_PROBLEM DESCRIPTION_
Copy all lines below exactly as written. Leave pictures out.
-- start SUPPLIED RECORDS --
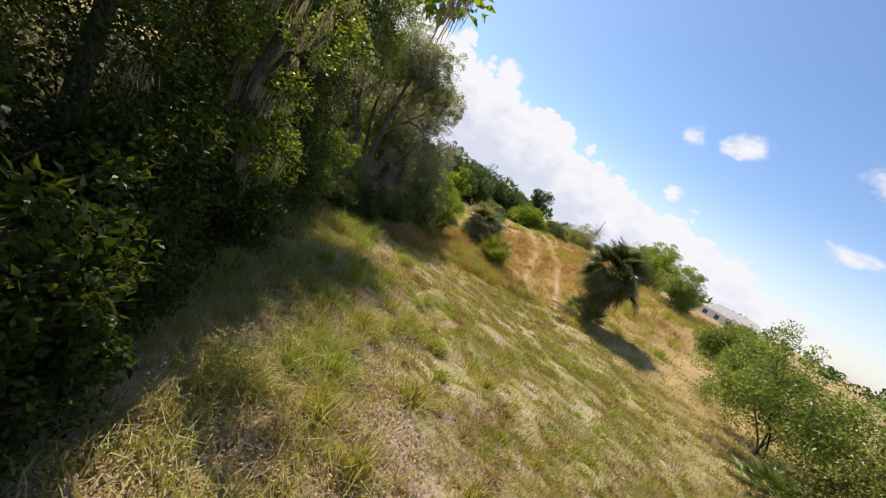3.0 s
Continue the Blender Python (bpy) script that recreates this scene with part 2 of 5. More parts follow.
GRASS_GREEN = leaf_material("green_grass", (0.13, 0.145, 0.03), (0.275, 0.28, 0.075), (0.43, 0.41, 0.15), 0.35, 0.5, 0.5)
GRASS_GOLD = leaf_material("golden_grass", (0.21, 0.125, 0.038), (0.37, 0.245, 0.078), (0.49, 0.365, 0.15), 0.32, 0.6, 0.4)
GRASS_RUST = leaf_material("rusty_grass", (0.14, 0.075, 0.04), (0.27, 0.165, 0.09), (0.40, 0.29, 0.18), 0.25, 0.6, 0.5)
LITTER = leaf_material("dry_litter", (0.15, 0.105, 0.078), (0.36, 0.275, 0.215), (0.57, 0.47, 0.39), 0.15, 0.8, 0.8)
WEED = leaf_material("tall_weed", (0.18, 0.19, 0.03), (0.32, 0.31, 0.07), (0.46, 0.43, 0.16), 0.38, 0.55, 0.5)
BARK = bark_material("oak_bark", (0.03, 0.026, 0.022), (0.085, 0.075, 0.064), (0.18, 0.165, 0.145))
BARK_GREY = bark_material("grey_oak_bark", (0.035, 0.03, 0.024), (0.12, 0.105, 0.085), (0.25, 0.225, 0.188), 6.0, 0.22)
BARK_PALE = bark_material("pale_bark", (0.09, 0.08, 0.07), (0.20, 0.185, 0.165), (0.34, 0.32, 0.29))
PALM_BARK = bark_material("palm_bark", (0.06, 0.05, 0.04), (0.14, 0.115, 0.09), (0.24, 0.21, 0.17), 6.0, 0.8)
LOG_WOOD = bark_material("bleached_log", (0.25, 0.20, 0.14), (0.40, 0.34, 0.26), (0.55, 0.49, 0.40))


# ---- mesh helpers ----
def mesh_from(name, verts, faces, mat, smooth=False):
    """A mesh from an array of points and an array of quads or triangles."""
    me = bpy.data.meshes.new(name)
    verts, faces = np.asarray(verts, np.float32), np.asarray(faces, np.int32)
    k = faces.shape[1]
    me.vertices.add(len(verts))
    me.vertices.foreach_set("co", verts.ravel())
    me.loops.add(faces.size)
    me.loops.foreach_set("vertex_index", faces.ravel())
    me.polygons.add(len(faces))
    me.polygons.foreach_set("loop_start", np.arange(0, faces.size, k, dtype=np.int32))
    me.polygons.foreach_set("use_smooth", np.full(len(faces), smooth))
    me.materials.append(mat)
    me.update(calc_edges=True)
    return me


def joined(pieces):
    """Points and quads of several pieces as one."""
    verts, faces, n = [], [], 0
    for v, f in pieces:
        verts.append(v)
        faces.append(f + n)
        n += len(v)
    return np.concatenate(verts), np.concatenate(faces)


def part(name, data, mat, parent, label=""):
    """One mesh object under a thing or a part; data: a mesh, a bmesh or (points, faces)."""
    if isinstance(data, bmesh.types.BMesh):
        me = bpy.data.meshes.new(name)
        data.to_mesh(me)
        data.free()
        me.materials.append(mat)
    elif isinstance(data, tuple):
        me = mesh_from(name, data[0], data[1], mat, True)
    else:
        me = data
    ob = new(name, me)
    ob.parent = parent
    return tagged(ob, label)


def thing(name, x, y, z, label, category, group="", kind="", turn=0.0, size=1.0):
    ob = new(name)
    ob.matrix_basis = pose(x, y, z, 0, 0, turn) @ Matrix.Scale(size, 4)
    ob.empty_display_size = 0.3
    return tagged(ob, label, category, group, kind)


def unit(a):
    return a / np.maximum(np.linalg.norm(a, axis=-1, keepdims=True), 1e-9)


def tube(points, radii, sides=7):
    """A tapered limb along a bent line, closed at its end."""
    p, r = np.asarray(points, float), np.asarray(radii, float)
    d = unit(np.gradient(p, axis=0))
    ref = np.where(np.abs(d[:, 2:3]) < 0.9, [[0.0, 0, 1]], [[1.0, 0, 0]])
    a = unit(np.cross(d, ref))
    b = np.cross(d, a)
    ang = np.arange(sides) * 2 * np.pi / sides
    ring = p[:, None] + r[:, None, None] * (np.cos(ang)[None, :, None] * a[:, None] + np.sin(ang)[None, :, None] * b[:, None])
    n = len(p)
    i, k = np.meshgrid(np.arange(n - 1), np.arange(sides), indexing="ij")
    k2 = (k + 1) % sides
    f = np.stack([i * sides + k, i * sides + k2, (i + 1) * sides + k2, (i + 1) * sides + k], -1).reshape(-1, 4)
    return ring.reshape(-1, 3), f


def bent(a, b, rng, sag=0.15, steps=6, wiggle=0.05):
    """A wavering line from a to b, arched by sag times its length."""
    a, b = np.asarray(a, float), np.asarray(b, float)
    s = np.linspace(0, 1, steps)[:, None]
    length = np.linalg.norm(b - a)
    line = a + (b - a) * s
    line[:, 2] += np.sin(s[:, 0] * np.pi) * sag * length
    line[1:-1] += rng.normal(0, wiggle * length, (steps - 2, 3))
    return line


def softened(line):
    """The same bent line with its corners rounded."""
    a, b = line[:-1] * 0.75 + line[1:] * 0.25, line[:-1] * 0.25 + line[1:] * 0.75
    return np.concatenate([line[:1], np.stack([a, b], 1).reshape(-1, line.shape[1])[1:-1], line[-1:]])


def leaves(centres, out, radius, per, length, width, rng, up=0.5, hang=0.1, flat=0.75):
    """Leaves in rounded clumps: folded diamonds that point out of their clump, each with its own turn."""
    per, length, width = int(per * 0.62), length * 1.18, width * 1.14
    n = len(centres) * per
    d = rng.normal(0, 1, (n, 3)) + np.repeat(out, per, 0) * 0.45
    d[:, 2] += 0.25
    d = unit(d)
    r = np.repeat(radius * rng.uniform(0.55, 1.35, len(centres)), per) * rng.uniform(0.25, 1.0, n) ** 0.5
    c = np.repeat(centres, per, 0) + d * r[:, None] * (1, 1, flat)
    axis = d * 0.8 + rng.normal(0, 0.65, (n, 3))
    axis[:, 2] -= hang
    axis = unit(axis)
    face = unit(rng.normal(0, 0.7, (n, 3)) + d * 0.5 + (0, 0, up))
    side = unit(np.cross(axis, face))
    face = np.cross(side, axis)
    ln = (length * rng.uniform(0.55, 1.35, n))[:, None]
    wd = (width * rng.uniform(0.7, 1.3, n))[:, None]
    mid = c + axis * ln * 0.45
    v = np.stack([c, mid + side * wd * 0.5 + face * wd * 0.15, c + axis * ln - face * ln * 0.15, mid - side * wd * 0.5 + face * wd * 0.15], 1)
    return v.reshape(-1, 3), np.arange(n * 4).reshape(-1, 4)


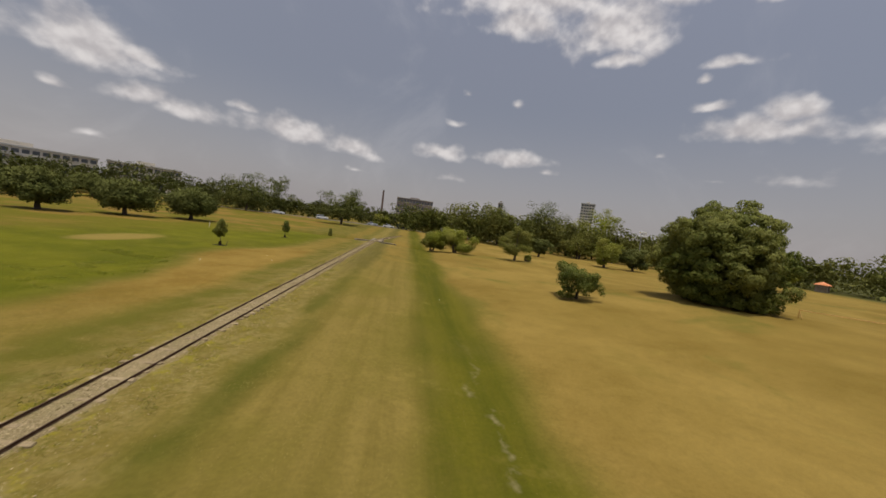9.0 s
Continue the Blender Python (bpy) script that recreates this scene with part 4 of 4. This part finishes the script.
-- end SUPPLIED RECORDS --
_CORRECT RESPONSE_
3.0 s
Continue the Blender Python (bpy) script that recreates this scene with part 2 of 5. More parts follow.
GRASS_GREEN = leaf_material("green_grass", (0.13, 0.145, 0.03), (0.275, 0.28, 0.075), (0.43, 0.41, 0.15), 0.35, 0.5, 0.5)
GRASS_GOLD = leaf_material("golden_grass", (0.21, 0.125, 0.038), (0.37, 0.245, 0.078), (0.49, 0.365, 0.15), 0.32, 0.6, 0.4)
GRASS_RUST = leaf_material("rusty_grass", (0.14, 0.075, 0.04), (0.27, 0.165, 0.09), (0.40, 0.29, 0.18), 0.25, 0.6, 0.5)
LITTER = leaf_material("dry_litter", (0.15, 0.105, 0.078), (0.36, 0.275, 0.215), (0.57, 0.47, 0.39), 0.15, 0.8, 0.8)
WEED = leaf_material("tall_weed", (0.18, 0.19, 0.03), (0.32, 0.31, 0.07), (0.46, 0.43, 0.16), 0.38, 0.55, 0.5)
BARK = bark_material("oak_bark", (0.03, 0.026, 0.022), (0.085, 0.075, 0.064), (0.18, 0.165, 0.145))
BARK_GREY = bark_material("grey_oak_bark", (0.035, 0.03, 0.024), (0.12, 0.105, 0.085), (0.25, 0.225, 0.188), 6.0, 0.22)
BARK_PALE = bark_material("pale_bark", (0.09, 0.08, 0.07), (0.20, 0.185, 0.165), (0.34, 0.32, 0.29))
PALM_BARK = bark_material("palm_bark", (0.06, 0.05, 0.04), (0.14, 0.115, 0.09), (0.24, 0.21, 0.17), 6.0, 0.8)
LOG_WOOD = bark_material("bleached_log", (0.25, 0.20, 0.14), (0.40, 0.34, 0.26), (0.55, 0.49, 0.40))


# ---- mesh helpers ----
def mesh_from(name, verts, faces, mat, smooth=False):
    """A mesh from an array of points and an array of quads or triangles."""
    me = bpy.data.meshes.new(name)
    verts, faces = np.asarray(verts, np.float32), np.asarray(faces, np.int32)
    k = faces.shape[1]
    me.vertices.add(len(verts))
    me.vertices.foreach_set("co", verts.ravel())
    me.loops.add(faces.size)
    me.loops.foreach_set("vertex_index", faces.ravel())
    me.polygons.add(len(faces))
    me.polygons.foreach_set("loop_start", np.arange(0, faces.size, k, dtype=np.int32))
    me.polygons.foreach_set("use_smooth", np.full(len(faces), smooth))
    me.materials.append(mat)
    me.update(calc_edges=True)
    return me


def joined(pieces):
    """Points and quads of several pieces as one."""
    verts, faces, n = [], [], 0
    for v, f in pieces:
        verts.append(v)
        faces.append(f + n)
        n += len(v)
    return np.concatenate(verts), np.concatenate(faces)


def part(name, data, mat, parent, label=""):
    """One mesh object under a thing or a part; data: a mesh, a bmesh or (points, faces)."""
    if isinstance(data, bmesh.types.BMesh):
        me = bpy.data.meshes.new(name)
        data.to_mesh(me)
        data.free()
        me.materials.append(mat)
    elif isinstance(data, tuple):
        me = mesh_from(name, data[0], data[1], mat, True)
    else:
        me = data
    ob = new(name, me)
    ob.parent = parent
    return tagged(ob, label)


def thing(name, x, y, z, label, category, group="", kind="", turn=0.0, size=1.0):
    ob = new(name)
    ob.matrix_basis = pose(x, y, z, 0, 0, turn) @ Matrix.Scale(size, 4)
    ob.empty_display_size = 0.3
    return tagged(ob, label, category, group, kind)


def unit(a):
    return a / np.maximum(np.linalg.norm(a, axis=-1, keepdims=True), 1e-9)


def tube(points, radii, sides=7):
    """A tapered limb along a bent line, closed at its end."""
    p, r = np.asarray(points, float), np.asarray(radii, float)
    d = unit(np.gradient(p, axis=0))
    ref = np.where(np.abs(d[:, 2:3]) < 0.9, [[0.0, 0, 1]], [[1.0, 0, 0]])
    a = unit(np.cross(d, ref))
    b = np.cross(d, a)
    ang = np.arange(sides) * 2 * np.pi / sides
    ring = p[:, None] + r[:, None, None] * (np.cos(ang)[None, :, None] * a[:, None] + np.sin(ang)[None, :, None] * b[:, None])
    n = len(p)
    i, k = np.meshgrid(np.arange(n - 1), np.arange(sides), indexing="ij")
    k2 = (k + 1) % sides
    f = np.stack([i * sides + k, i * sides + k2, (i + 1) * sides + k2, (i + 1) * sides + k], -1).reshape(-1, 4)
    return ring.reshape(-1, 3), f


def bent(a, b, rng, sag=0.15, steps=6, wiggle=0.05):
    """A wavering line from a to b, arched by sag times its length."""
    a, b = np.asarray(a, float), np.asarray(b, float)
    s = np.linspace(0, 1, steps)[:, None]
    length = np.linalg.norm(b - a)
    line = a + (b - a) * s
    line[:, 2] += np.sin(s[:, 0] * np.pi) * sag * length
    line[1:-1] += rng.normal(0, wiggle * length, (steps - 2, 3))
    return line


def softened(line):
    """The same bent line with its corners rounded."""
    a, b = line[:-1] * 0.75 + line[1:] * 0.25, line[:-1] * 0.25 + line[1:] * 0.75
    return np.concatenate([line[:1], np.stack([a, b], 1).reshape(-1, line.shape[1])[1:-1], line[-1:]])


def leaves(centres, out, radius, per, length, width, rng, up=0.5, hang=0.1, flat=0.75):
    """Leaves in rounded clumps: folded diamonds that point out of their clump, each with its own turn."""
    per, length, width = int(per * 0.62), length * 1.18, width * 1.14
    n = len(centres) * per
    d = rng.normal(0, 1, (n, 3)) + np.repeat(out, per, 0) * 0.45
    d[:, 2] += 0.25
    d = unit(d)
    r = np.repeat(radius * rng.uniform(0.55, 1.35, len(centres)), per) * rng.uniform(0.25, 1.0, n) ** 0.5
    c = np.repeat(centres, per, 0) + d * r[:, None] * (1, 1, flat)
    axis = d * 0.8 + rng.normal(0, 0.65, (n, 3))
    axis[:, 2] -= hang
    axis = unit(axis)
    face = unit(rng.normal(0, 0.7, (n, 3)) + d * 0.5 + (0, 0, up))
    side = unit(np.cross(axis, face))
    face = np.cross(side, axis)
    ln = (length * rng.uniform(0.55, 1.35, n))[:, None]
    wd = (width * rng.uniform(0.7, 1.3, n))[:, None]
    mid = c + axis * ln * 0.45
    v = np.stack([c, mid + side * wd * 0.5 + face * wd * 0.15, c + axis * ln - face * ln * 0.15, mid - side * wd * 0.5 + face * wd * 0.15], 1)
    return v.reshape(-1, 3), np.arange(n * 4).reshape(-1, 4)


9.0 s
Continue the Blender Python (bpy) script that recreates this scene with part 4 of 4. This part finishes the script.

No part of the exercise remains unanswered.